Der Bericht enthält auch "schockierende Ungerechtigkeiten" über das US-Justizsystem. Menschen, in der Regel Arme, Schwarze oder Hispanier, werden ohne ein faires Verfahren oder gar ohne ein rechtskräftiges Urteil aus ihren Häusern geholt und ins Gefängnis geworfen. Dort erwartet sie nicht selten Folter und Mißhandlungen, die laut UNO-Berichterstatter Manfred Nowak in US-Gefängnissen weit verbreitet sind. Viele dieser "Folterkader" fanden sich in Abu-Grahib oder Guantanamo wieder, um ihr "erlerntes Handwerk" auch dort an den "Mann" zu bringen.

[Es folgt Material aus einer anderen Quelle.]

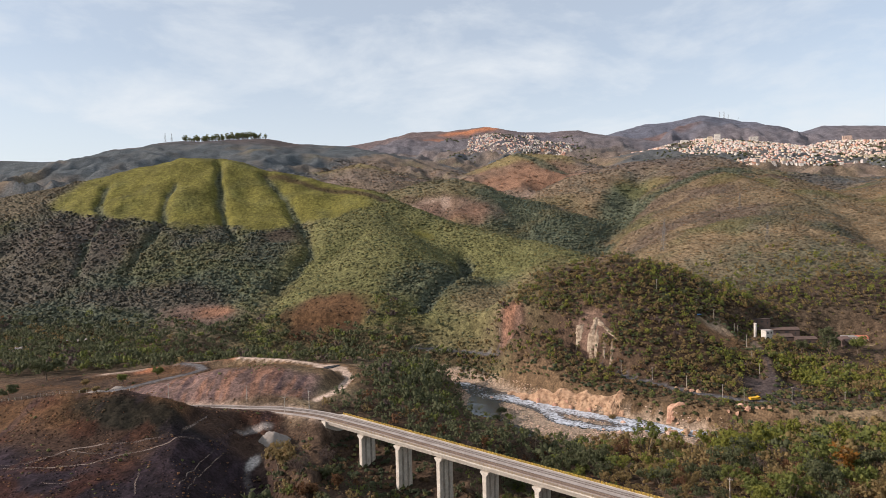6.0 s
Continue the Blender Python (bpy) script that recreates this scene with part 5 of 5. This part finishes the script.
def build_towns():
    rng = np.random.default_rng(51)
    protos = []
    kinds = [("white", ROOF_GREY), ("cream", ROOF_GREY), ("brick", ROOF_GREY), ("pink", ROOF_RED), ("white", ROOF_RED), ("grey", ROOF_GREY)]
    names = {"white": "white plastered", "cream": "cream plastered", "brick": "bare red brick", "pink": "faded pink", "grey": "grey rendered"}
    for k, (tone, roof) in enumerate(kinds):
        protos.append(house("hillside_house", "small %s house on the crowded far hillside" % names[tone], pose(0, -2100 - 40 * k, -300), 11 + k % 3 * 2, 9 + k % 2 * 2, 6.5 + (k % 3) * 2.0, PLASTER[tone], roof, 1.5 if roof is ROOF_RED else 0,
                            windows=2, storeys=2, tank=k % 2 == 0, group="houses of the hillside towns", sink=6))
    temps = {}
    for tone in PLASTER:
        ts = []
        for k in range(5):
            w, d, h = rng.uniform(0.8, 1.3), rng.uniform(0.7, 1.2), rng.uniform(0.5, 1.1)
            s = Shape().box(-w / 2, -d / 2, -0.6, w / 2, d / 2, h)
            if k % 2:
                s.box(-w / 2, -d / 2, h, 0.1 * w, d / 2, h * 1.45)
            me = s.mesh("t", BARK)
            me.calc_loop_triangles()
            ts.append((np.array([v.co[:] for v in me.vertices]), [tuple(t.vertices) for t in me.loop_triangles]))
            bpy.data.meshes.remove(me)
        temps[tone] = ts
    joint = {tone: [] for tone in PLASTER}
    roofs = []
    tones = list(PLASTER)
    weights = np.array([0.36, 0.18, 0.13, 0.10, 0.23])
    for region, n in ((((850, 2450, 2100, 3040), right_town), 3900), (((60, 820, 3050, 3760), mid_town), 1250)):
        spots = np.array(sorted(town_places(rng, region, n), key=lambda p: p[1]))
        heights = graded_land(spots[:, 0], spots[:, 1])
        for i, (x, y, z) in enumerate(zip(spots[:, 0], spots[:, 1], heights)):
            turn = rng.uniform(-35, 35)
            if i < 140:
                p = protos[rng.integers(0, 6)]
                s = rng.uniform(0.6, 0.95)
                copy_thing(p, pose(x, y, z, 0, 0, turn) @ Matrix.Diagonal((s, s, s, 1)))
            else:
                tone = tones[rng.choice(5, p=weights)]
                s = rng.uniform(4.2, 8.2)
                joint[tone].append((x, y, z, s, s * rng.uniform(0.6, 0.95), radians(turn)))
    for tone, places in joint.items():
        tagged(new("town_houses", joined("town_houses", temps[tone], places, PLASTER[tone])), "crowded %s houses covering the far hillside" % names[tone], "houses", kind="stuff")
    for p in protos:
        for o in list(p.children_recursive) + [p]:
            bpy.data.objects.remove(o)
    # larger blocks that stand out
    for x, y, w, h, tone in ((1330, 2880, 26, 30, "white"), (1240, 2760, 20, 32, "cream"), (1330, 3010, 90, 12, "white"), (1560, 2990, 40, 26, "white"), (2000, 2960, 40, 24, "pink"), (1500, 2420, 16, 20, "white"), (1720, 2380, 120, 9, "cream"), (1215, 2980, 36, 12, "white")):
        house("apartment_block", "plain multi-storey %s block above the crowded town" % names[tone], pose(x, y, ground_z(x, y), 0, 0, -15), w, 14, h, PLASTER[tone], ROOF_GREY, windows=6, storeys=4, category="building", group="large blocks in the town", sink=8, door=False)
    # trees between the houses
    x, y = scattered(rng, 850, 2450, 2080, 3040, 24)
    ok = (fbm(x, y, 170, 4, 57) > 0.12) & (x / y > 0.3) & (x / y < 0.8)
    x2, y2 = scattered(rng, 60, 860, 3080, 3780, 26)
    ok2 = fbm(x2, y2, 120, 4, 59) > 0.05
    x, y = np.concatenate([x[ok], x2[ok2]]), np.concatenate([y[ok], y2[ok2]])
    z = graded_land(x, y)
    s = rng.uniform(8, 15, x.shape)
    ts = [clump(rng, 0.5, 0.5, 0.4, 2, 5) for _ in range(6)]
    tagged(new("town_trees", joined("town_trees", ts, list(zip(x, y, z + 3, s, s * 0.8, rng.uniform(0, 6.28, x.shape))), LEAVES["dark"])), "dark trees between the houses of the far towns", "trees", kind="stuff")


build_towns()


# ---- trees along the far ridge ----
def ridge_trees():
    rng = np.random.default_rng(61)
    protos = []
    for k, (h, w) in enumerate(((24, 13), (28, 15), (20, 14))):
        t = thing("ridge_tree", "tall dark eucalyptus tree on the far ridge", "tree", group="trees along the far ridge")
        trunk, crown = tree_meshes("ridge_tree", "green", h, w, 26, 5, low=0.22, blob_size=0.15, seed=80 + k)
        part("trunk", trunk, None, t)
        part("crown", crown, None, t)
        protos.append(t)
    xs = sorted(list(rng.uniform(-1180, -830, 150)) + [-1180, -1172, -1020, -1010, -1000, -812, -806, -800, -775])
    for i, x in enumerate(xs):
        y = 2895 + rng.uniform(-18, 18)
        s = rng.uniform(0.7, 1.3) * (0.5 if x > -780 else 1)
        m = pose(x, y, ground_z(x, y), 0, 0, rng.uniform(0, 360)) @ Matrix.Diagonal((s, s, s, 1))
        if i < 3:
            protos[i].matrix_basis = m
        else:
            copy_thing(protos[i % 3], m)


ridge_trees()


# ---- heaps, pool, pipes, vehicle ----
GRAVEL = surface("pale_gravel", (0.24, 0.21, 0.185), (0.185, 0.16, 0.14), 2.0, 0.25, 0.95, bump=0.6, depth=0.06)
PIPE = surface("black_pipe", (0.025, 0.025, 0.028), (0.04, 0.038, 0.036), 1.0, 0.2, 0.5, bump=0)
TRUCK_YELLOW = surface("yellow_truck_paint", (0.75, 0.42, 0.02), (0.66, 0.36, 0.03), 1.5, 0.3, 0.45, bump=0)
RUBBER = surface("tyre_rubber", (0.03, 0.03, 0.03), (0.04, 0.04, 0.04), 0.5, 0.1, 0.9)


def heap(name, label, x, y, r, h, material, seed, ratio=0.8):
    """A loose heap that spreads over the ground at its foot."""
    rng = np.random.default_rng(seed)
    px, py, up, fs, rings, sides = [x], [y], [h], [], 8, 24
    for i in range(1, rings + 1):
        u = i / rings
        for k in range(sides):
            a = k * 2 * math.pi / sides
            q = r * u * (1 + 0.14 * math.sin(2 * a + seed) + 0.08 * math.sin(5 * a + 2 * seed) + 0.05 * rng.normal() * u)
            px.append(x + q * math.cos(a))
            py.append(y + q * ratio * math.sin(a))
            up.append(h * (1 - u) ** 1.2 + 0.12 * (1 - u) * rng.random() + (0.08 if i < rings else -0.3))
    pz = graded_land(np.array(px), np.array(py)) + np.array(up)
    for k in range(sides):
        fs.append((0, 1 + k, 1 + (k + 1) % sides))
        for i in range(rings - 1):
            a, b = 1 + i * sides, 1 + (i + 1) * sides
            fs.append((a + k, b + k, b + (k + 1) % sides, a + (k + 1) % sides))
    return tagged(new(name, mesh_of(name, list(zip(px, py, pz)), fs, material, True)), label, "heap")


heap("gravel_heap", "pale grey gravel heap beside the railway bank", -78, 343, 8.5, 5.0, GRAVEL, 5)
heap("rubble_heap", "heap of pale rubble on dry grass", -214, 423, 6, 2.2, GRAVEL, 7)
heap("rubble_heap", "low heap of pale rubble on dry grass", -203, 428, 5, 1.6, GRAVEL, 9)


def pipe_stack():
    z = ground_z(-74, 466)
    for k in range(9):
        s = Shape().tube([(-4.5, 0, 0), (0, 0, 0), (4.5, 0, 0)], 0.35, 10)
        ob = part("steel_pipe", s, PIPE, at=pose(-76 + 0.9 * k, 464 + 0.35 * k, z + 0.36, 0, 0, 62 + 2 * math.sin(3 * k)))
        tagged(ob, "long black pipe lying on the dirt yard", "pipe", group="pipes on the dirt yard")


pipe_stack()


def yellow_truck(x, y, turn):
    t = thing("yellow_truck", "yellow tipper truck parked by the river road", "truck", pose(x, y, ground_z(x, y) + 0.05, 0, 0, turn))
    part("chassis", Shape().box(-3.6, -0.5, 0.75, 3.6, 0.5, 1.05), STEEL, t)
    cab = Shape().add([(2.0, -1.2, 1.0), (3.9, -1.2, 1.0), (3.9, -1.2, 2.0), (3.5, -1.2, 3.0), (2.0, -1.2, 3.0), (2.0, 1.2, 1.0), (3.9, 1.2, 1.0), (3.9, 1.2, 2.0), (3.5, 1.2, 3.0), (2.0, 1.2, 3.0)],
                      [(0, 1, 2, 3, 4), (9, 8, 7, 6, 5), (0, 5, 6, 1), (1, 6, 7, 2), (2, 7, 8, 3), (3, 8, 9, 4), (4, 9, 5, 0)])
    c = part("cab", cab, TRUCK_YELLOW, t)
    part("windscreen", Shape().add([(3.92, -1.05, 2.05), (3.92, 1.05, 2.05), (3.56, 1.05, 2.92), (3.56, -1.05, 2.92), (3.8, -1.05, 2.05), (3.8, 1.05, 2.05), (3.45, 1.05, 2.92), (3.45, -1.05, 2.92)],
         [(0, 1, 2, 3), (7, 6, 5, 4), (0, 4, 5, 1), (1, 5, 6, 2), (2, 6, 7, 3), (3, 7, 4, 0)]), DARK_GLASS, c)
    for sgn in (-1, 1):
        part("side_window", Shape().box(2.35, sgn * 1.21 - 0.02, 2.05, 3.4, sgn * 1.21 + 0.02, 2.75), DARK_GLASS, c)
    part("tipper_body", Shape().prism([(-3.6, -1.15), (1.8, -1.15), (1.8, 1.15), (-3.6, 1.15)], 1.1, 2.6, top=[(-3.9, -1.3), (1.85, -1.3), (1.85, 1.3), (-3.9, 1.3)]), TRUCK_YELLOW, t)
    for wx in (-2.6, -1.3, 2.9):
        for sgn in (-1, 1):
            w = part("wheel", Shape().tube([(wx, sgn * 0.85, 0.5), (wx, sgn * 1.0, 0.5), (wx, sgn * 1.2, 0.5)], [0.5, 0.52, 0.48], 14), RUBBER, t)
            part("rim", Shape().tube([(wx, sgn * 1.19, 0.5), (wx, sgn * 1.21, 0.5), (wx, sgn * 1.22, 0.5)], [0.28, 0.27, 0.2], 10), STEEL_GREY, w)


yellow_truck(218.5, 446.5, 12)


def parked_car(x, y, turn, paint, label):
    t = thing("parked_car", label, "car", pose(x, y, ground_z(x, y) + 0.03, 0, 0, turn))
    prof = [(-2.05, 0.35), (2.0, 0.35), (2.1, 0.7), (1.2, 0.92), (0.5, 1.42), (-1.1, 1.45), (-1.8, 0.95), (-2.1, 0.85)]
    n = len(prof)
    part("body", Shape().add([(a, -0.85, h) for a, h in prof] + [(a, 0.85, h) for a, h in prof], [tuple(range(n))[::-1], tuple(range(n, 2 * n))] + [(i, (i + 1) % n, n + (i + 1) % n, n + i) for i in range(n)]), paint, t)
    part("windscreen", Shape().box(0.5, -0.72, 0.98, 1.06, 0.72, 1.34), DARK_GLASS, t)
    for sgn in (-1, 1):
        part("side_window", Shape().box(-1.2, sgn * 0.85 - 0.02, 0.98, 0.45, sgn * 0.85 + 0.02, 1.34), DARK_GLASS, t)
        for wx in (-1.3, 1.3):
            part("wheel", Shape().tube([(wx, sgn * 0.62, 0.32), (wx, sgn * 0.75, 0.32), (wx, sgn * 0.88, 0.32)], [0.32, 0.33, 0.3], 12), RUBBER, t)


parked_car(227, 552, 20, TANK_BLUE, "blue vehicle parked on the dry hilltop")
parked_car(-196, 414, 30, PLASTER["white"], "white car parked beside the paved lane")

# single trees that stand apart
for x, y, kind, h, w, seed, label in ((-66, 306, "olive", 17, 15, 200, "wide olive-yellow tree standing above the stream"), (-277, 473, "dark", 18, 19, 201, "tall broad dark tree in the valley field"), (-262, 414, "dark", 9, 10, 202, "dark bushy tree beside the farm lane"),
                                      (-208, 446, "green", 8, 7, 203, "green tree on the dry field"), (-190, 458, "green", 9, 7, 204, "green tree on the dry field"), (-230, 440, "olive", 7, 6, 205, "small olive tree on the dry field"),
                                      (-56, 300, "grey", 9, 9, 230, "bare purple-grey tree above the stream"), (-61, 314, "grey", 8, 8, 231, "bare purple-grey tree above the stream"), (-50, 290, "brown", 7, 8, 232, "reddish brown tree above the stream"), (-58, 284, "bright", 7, 8, 233, "bright green tree above the stream"), (-44, 306, "dark", 8, 8, 234, "dark leafy tree beside the bridge"),
                                      (-48, 318, "grey", 10, 9, 206, "bare purple-grey tree beside the bridge"), (-40, 300, "brown", 7, 7, 207, "reddish brown tree below the bridge"), (328, 536, "dark", 19, 14, 208, "tall dark tree in front of the sheds"),
                                      (318, 520, "dark", 20, 13, 220, "tall dark tree in front of the sheds"), (346, 528, "green", 15, 12, 221, "broad green tree beside the works"), (300, 528, "dark", 12, 10, 222, "dark tree beside the works"), (48, 466, "dark", 6, 7, 209, "dark bush on the gravel bar"), (44, 458, "dark", 5, 6, 210, "dark bush on the gravel bar"), (52, 458, "green", 4, 5, 211, "green bush on the gravel bar"), (124, 455, "olive", 4, 5, 212, "olive bush on the gravel bar"),
                                      (-168, 336, "olive", 3.5, 5, 213, "pale bush on the dry hill crest"), (-160, 333, "olive", 3, 4.5, 214, "pale bush on the dry hill crest")):
    t = thing("lone_tree", label, "tree", pose(x, y, ground_z(x, y), 0, 0, seed * 37))
    trunk, crown = tree_meshes("lone_tree", kind, h, w, 90, 9, low=0.3 if h > 5 else 0.12, seed=seed, fill=kind != "grey", blob_size=0.10)
    part("trunk", trunk, None, t)
    part("crown", crown, None, t)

Abschließend fordert der Bericht des chinesischen Staatsrates die US-Regierung auf, "ihre eigenen Menschenrechtsprobleme einzugestehen und damit aufzuhören, sich unter dem Vorwand der Menschenrechte in die inneren Angelegenheiten anderer Länder einzumischen."


Wer einen Heroindealer zum Drogenberater macht, erweist der Drogenprävention einen Bärendienst; wer die Menschenrechte für seine eigenen politischen Ambitionen mißbraucht, wird gleiches erleben - von der moralischen Verwerflichkeit und der Paralysierung der Menschenrechte mal ganz zu schweigen. Der chinesische Bericht sollte Flichtlektüre für all jene sein, die sich vom Bild der ach so um Freedom and Democracy bemühten USA immer noch blenden lassen.

In meinem Beitrag geht es mitnichten darum, Menschenrechtsprobleme in anderen Ländern mit denen der USA aufzurechnen. Aber wenn sich eine Weltmacht hinstellt und mit dem Finger auf andere zeigt, obwohl sie selbst im Morast der Heuchelei und Doppelmoral versinkt, dann ist das weder im Sinne der Menschenrechte noch Glaubwürdig.

Quelle: junge Welt vom 09.03.2007



Alles Gute, das nicht auf moralisch-gute Gesinnung gepfropft ist,
ist nichts als lauter Schein und schimmerndes Elend.